Quote word for word the lines below, beginning with the first and ending with the one that has "import numpy as np". Drop the pictures.
─── Information supplied ───
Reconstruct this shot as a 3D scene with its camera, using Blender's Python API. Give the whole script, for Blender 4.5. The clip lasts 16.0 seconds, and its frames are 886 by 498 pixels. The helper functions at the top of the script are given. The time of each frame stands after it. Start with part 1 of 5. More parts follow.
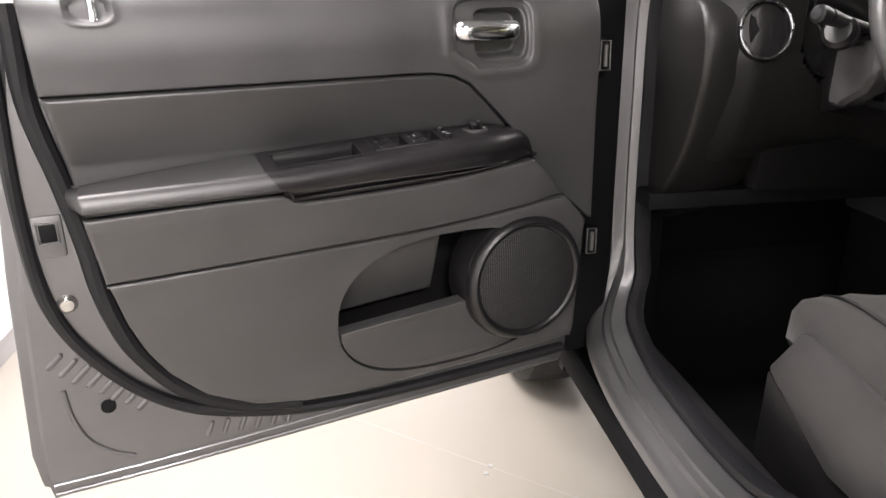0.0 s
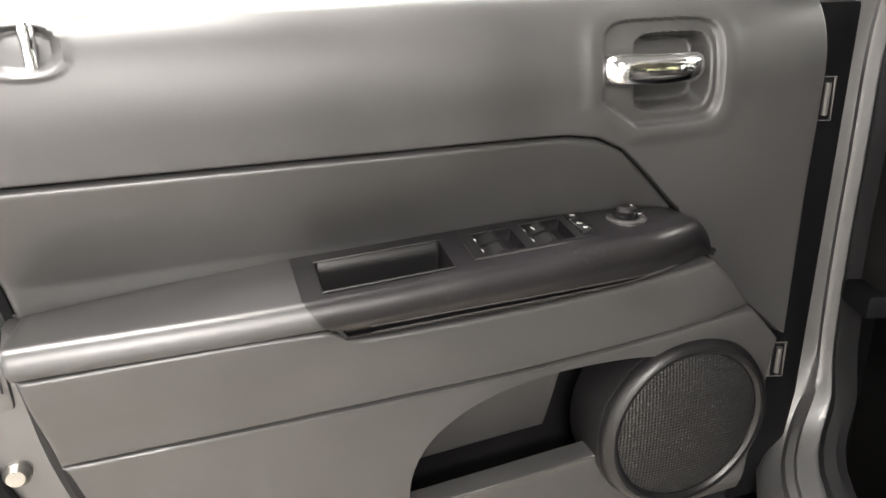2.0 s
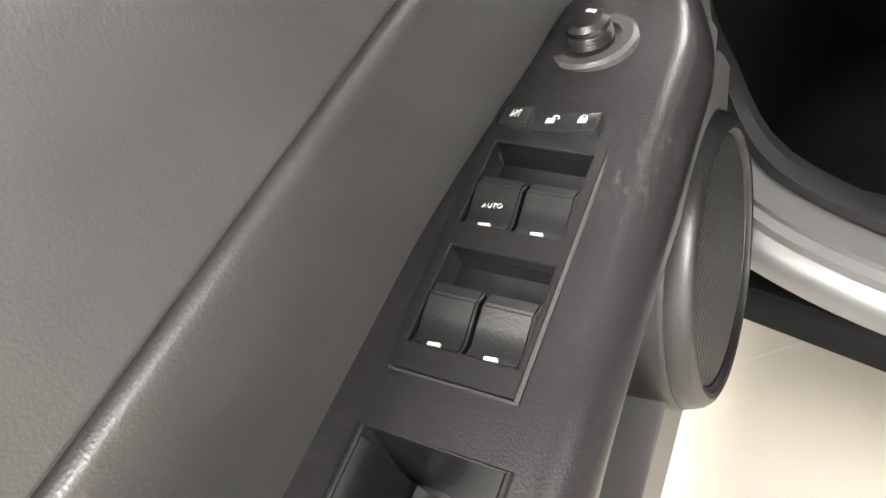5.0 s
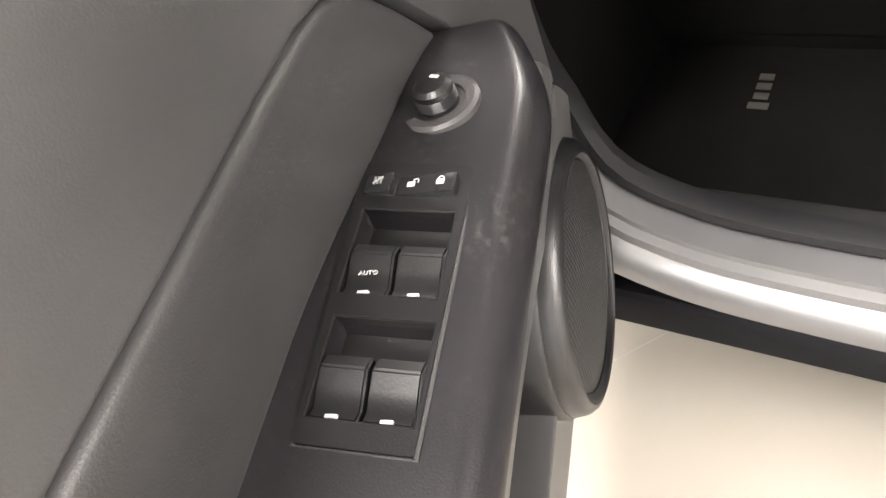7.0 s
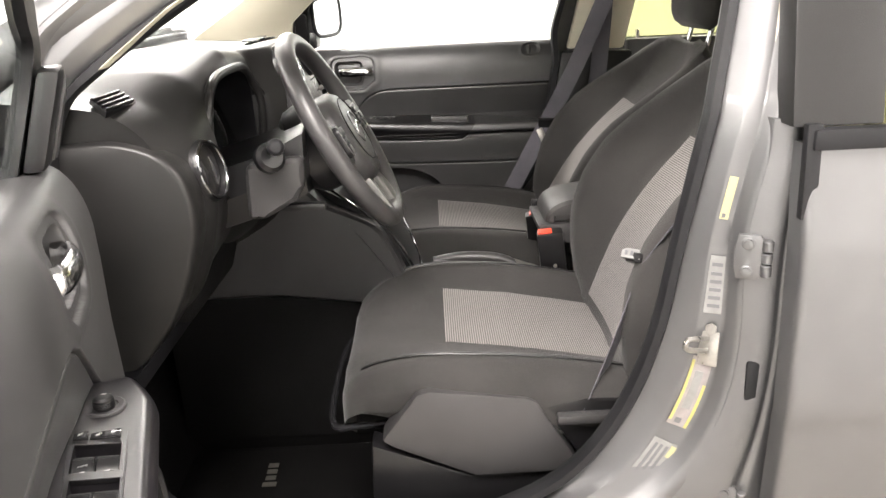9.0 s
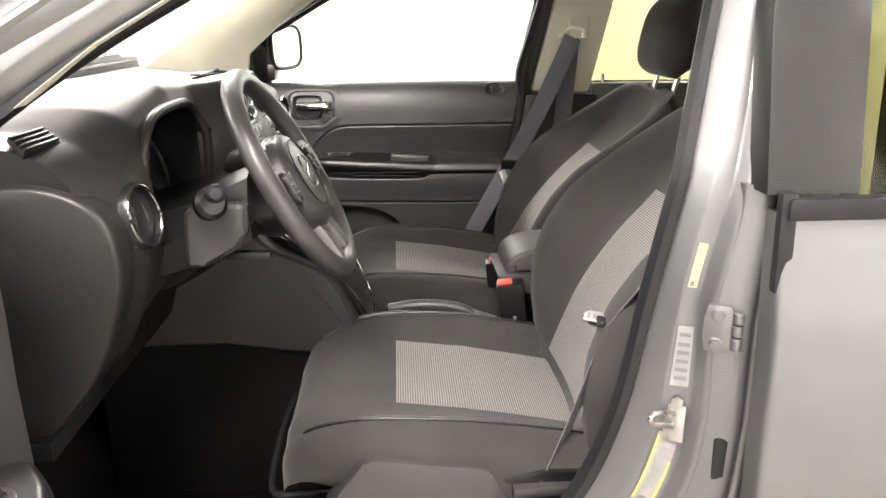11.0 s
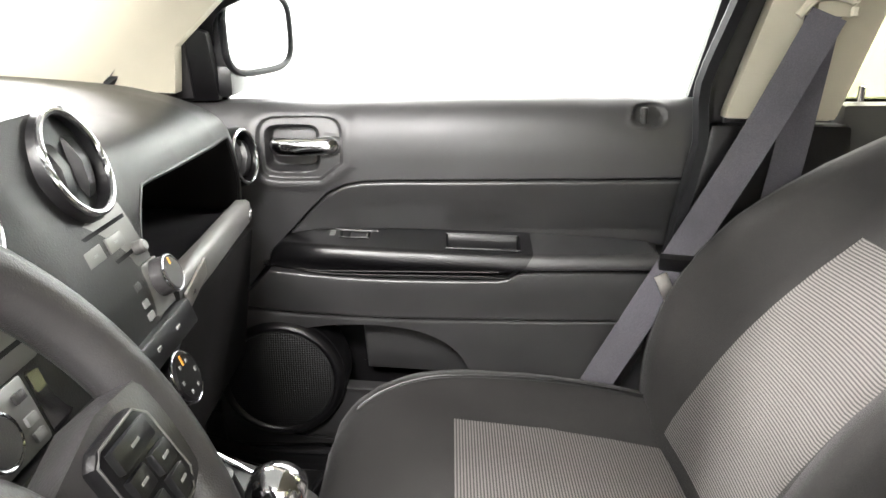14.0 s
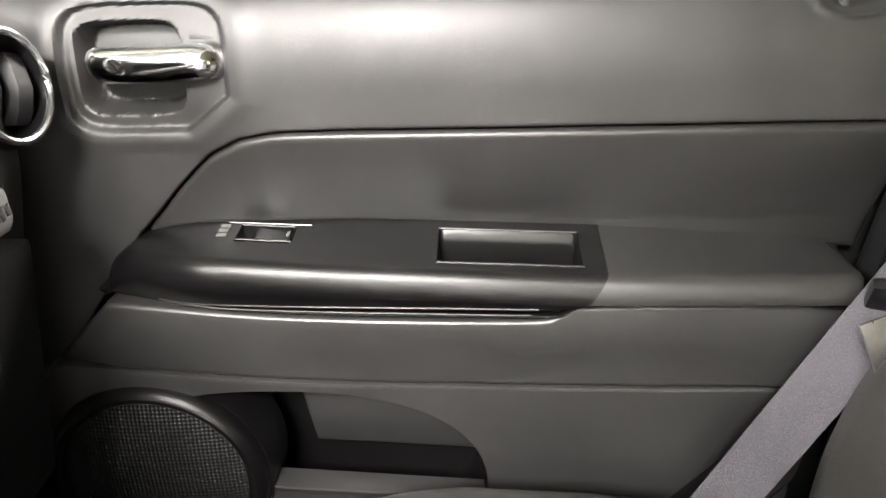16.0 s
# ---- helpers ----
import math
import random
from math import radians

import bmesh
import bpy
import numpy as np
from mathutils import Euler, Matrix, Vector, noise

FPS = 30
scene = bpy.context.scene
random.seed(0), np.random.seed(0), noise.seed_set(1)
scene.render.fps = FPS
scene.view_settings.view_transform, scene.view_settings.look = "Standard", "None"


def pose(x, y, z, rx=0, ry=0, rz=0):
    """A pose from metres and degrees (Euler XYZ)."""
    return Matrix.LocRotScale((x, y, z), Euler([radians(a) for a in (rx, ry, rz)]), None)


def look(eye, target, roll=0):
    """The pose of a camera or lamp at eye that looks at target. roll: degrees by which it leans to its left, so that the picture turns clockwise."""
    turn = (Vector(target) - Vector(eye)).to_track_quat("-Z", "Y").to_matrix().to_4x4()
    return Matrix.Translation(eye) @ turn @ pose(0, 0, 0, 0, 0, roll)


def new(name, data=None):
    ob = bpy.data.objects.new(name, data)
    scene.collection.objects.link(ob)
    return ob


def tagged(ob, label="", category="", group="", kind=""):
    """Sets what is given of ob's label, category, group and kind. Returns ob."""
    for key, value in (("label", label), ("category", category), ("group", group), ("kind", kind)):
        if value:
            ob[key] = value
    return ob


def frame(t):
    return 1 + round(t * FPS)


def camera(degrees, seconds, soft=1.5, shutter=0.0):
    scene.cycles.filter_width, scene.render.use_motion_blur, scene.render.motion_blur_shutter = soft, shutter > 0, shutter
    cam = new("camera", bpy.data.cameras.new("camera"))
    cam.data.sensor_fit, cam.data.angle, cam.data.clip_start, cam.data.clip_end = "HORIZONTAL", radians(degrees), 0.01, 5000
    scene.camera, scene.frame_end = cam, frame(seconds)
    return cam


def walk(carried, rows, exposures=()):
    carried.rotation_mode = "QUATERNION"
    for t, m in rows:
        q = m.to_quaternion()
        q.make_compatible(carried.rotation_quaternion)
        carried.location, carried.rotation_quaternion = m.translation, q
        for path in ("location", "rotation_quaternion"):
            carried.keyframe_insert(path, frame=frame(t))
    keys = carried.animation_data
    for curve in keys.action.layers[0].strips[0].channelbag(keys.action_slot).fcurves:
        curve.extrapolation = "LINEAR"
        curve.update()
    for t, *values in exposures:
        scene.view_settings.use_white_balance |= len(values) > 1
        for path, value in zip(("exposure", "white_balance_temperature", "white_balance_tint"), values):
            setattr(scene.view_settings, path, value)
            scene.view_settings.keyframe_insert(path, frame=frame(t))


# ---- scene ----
cam = camera(61.8, 16.0)
PATH = [
    (0, (-1.147, -0.355, 1.096), (-0.891, 1.513, 0.428), -0.9),
    (0.5, (-1.105, -0.214, 1.092), (-1.044, 1.675, 0.439), -0.7),
    (1, (-1.112, -0.07, 1.108), (-1.107, 1.817, 0.447), -0.7),
    (1.5, (-1.121, 0.008, 1.122), (-1.126, 1.888, 0.438), -0.8),
    (2, (-1.136, 0.04, 1.128), (-1.112, 1.908, 0.414), -1.3),
    (2.5, (-1.151, 0.058, 1.129), (-1.072, 1.912, 0.382), -2.2),
    (3, (-1.182, 0.121, 1.116), (-1.021, 1.954, 0.332), -3.9),
    (3.5, (-1.181, 0.251, 1.105), (-0.864, 1.999, 0.187), -8.2),
    (4, (-1.178, 0.379, 1.098), (-0.659, 1.964, -0.006), -14.4),
    (4.2, (-1.177, 0.423, 1.092), (-0.59, 1.945, -0.065), -18.1),
    (6.3, (-1.126, 0.56, 1.063), (-0.443, 1.698, -0.433), -32.5),
    (6.5, (-1.132, 0.559, 1.065), (-0.376, 1.676, -0.412), -30.3),
    (7, (-1.153, 0.52, 1.093), (-0.236, 1.596, -0.322), -27.6),
    (7.5, (-1.243, 0.421, 1.149), (0.086, 1.271, -0.08), -17.8),
    (8, (-1.364, 0.347, 1.203), (0.287, 0.852, 0.194), -10.2),
    (8.5, (-1.48, 0.351, 1.234), (0.336, 0.549, 0.421), -5.7),
    (9, (-1.583, 0.381, 1.27), (0.3, 0.371, 0.597), -2.7),
    (9.2, (-1.611, 0.386, 1.283), (0.283, 0.326, 0.643), -2.0),
    (11.3, (-1.436, 0.351, 1.286), (0.468, 0.242, 0.686), -0.2),
    (11.5, (-1.355, 0.327, 1.284), (0.55, 0.235, 0.685), -0.3),
    (12, (-1.174, 0.321, 1.277), (0.729, 0.266, 0.664), -0.4),
    (12.5, (-0.944, 0.332, 1.27), (0.955, 0.323, 0.645), -0.6),
    (13, (-0.736, 0.315, 1.261), (1.158, 0.339, 0.619), -0.5),
    (13.5, (-0.567, 0.354, 1.251), (1.331, 0.383, 0.62), -0.5),
    (14, (-0.448, 0.381, 1.25), (1.445, 0.403, 0.604), -0.4),
    (14.5, (-0.29, 0.395, 1.217), (1.603, 0.388, 0.572), -0.4),
    (15, (-0.071, 0.375, 1.174), (1.812, 0.391, 0.503), -0.3),
    (15.5, (0.056, 0.383, 1.16), (1.896, 0.449, 0.379), -1.3),
    (16, (0.105, 0.357, 1.139), (1.917, 0.45, 0.297), -1.7),
]
EXPOSURES = [(0, -0.25, 6350, 15), (1.0, 0.2, 6450, 13), (1.5, 0.3, 6500, 10), (3, 0.45, 6500, 9), (4, 1.1, 6500, 8), (6.5, 0.9, 6550, 10), (7.5, 0.9, 6600, 14), (8, 0.85, 6600, 14), (8.5, 0.6, 6600, 14), (9, 0.35, 6550, 12), (11.5, 0.45, 6500, 11), (12.5, 0.75, 6450, 11), (13, 0.85, 6400, 11), (14.5, 1.15, 6250, 10), (15.5, 1.5, 6400, 10), (16, 1.5, 6500, 10)]
walk(cam, [(t, look(e, g, r)) for t, e, g, r in PATH], EXPOSURES)

# ---- world and light: a white picture booth lit by ceiling panels added out of view ----
world = bpy.data.worlds.new("world")
scene.world = world
world.use_nodes = True
world.node_tree.nodes["Background"].inputs[0].default_value = (0.95, 0.95, 1.0, 1)
world.node_tree.nodes["Background"].inputs[1].default_value = 0.05


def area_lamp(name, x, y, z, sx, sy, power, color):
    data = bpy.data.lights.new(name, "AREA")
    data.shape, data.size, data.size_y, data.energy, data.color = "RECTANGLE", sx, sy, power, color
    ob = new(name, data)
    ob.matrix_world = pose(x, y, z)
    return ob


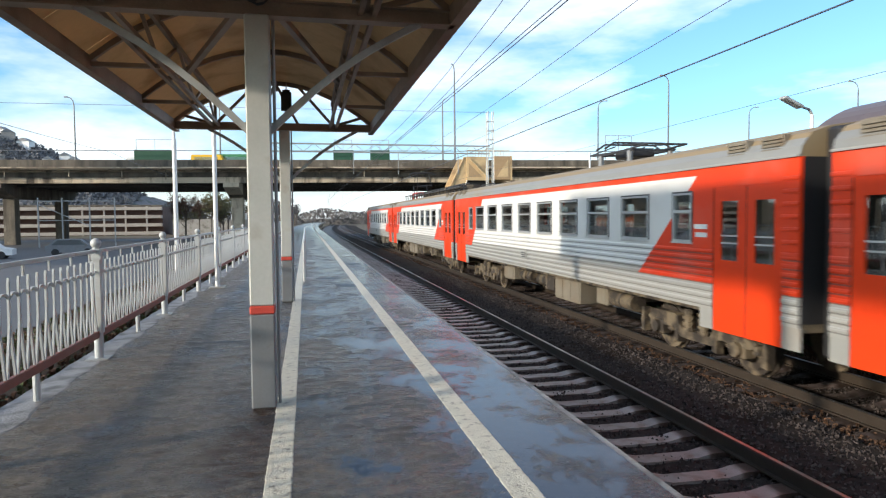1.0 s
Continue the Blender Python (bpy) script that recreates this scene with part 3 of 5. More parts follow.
───
- **Result of this exercise**
Reconstruct this shot as a 3D scene with its camera, using Blender's Python API. Give the whole script, for Blender 4.5. The clip lasts 16.0 seconds, and its frames are 886 by 498 pixels. The helper functions at the top of the script are given. The time of each frame stands after it. Start with part 1 of 5. More parts follow.
0.0 s
2.0 s
5.0 s
7.0 s
9.0 s
11.0 s
14.0 s
16.0 s
# ---- helpers ----
import math
import random
from math import radians

import bmesh
import bpy
import numpy as np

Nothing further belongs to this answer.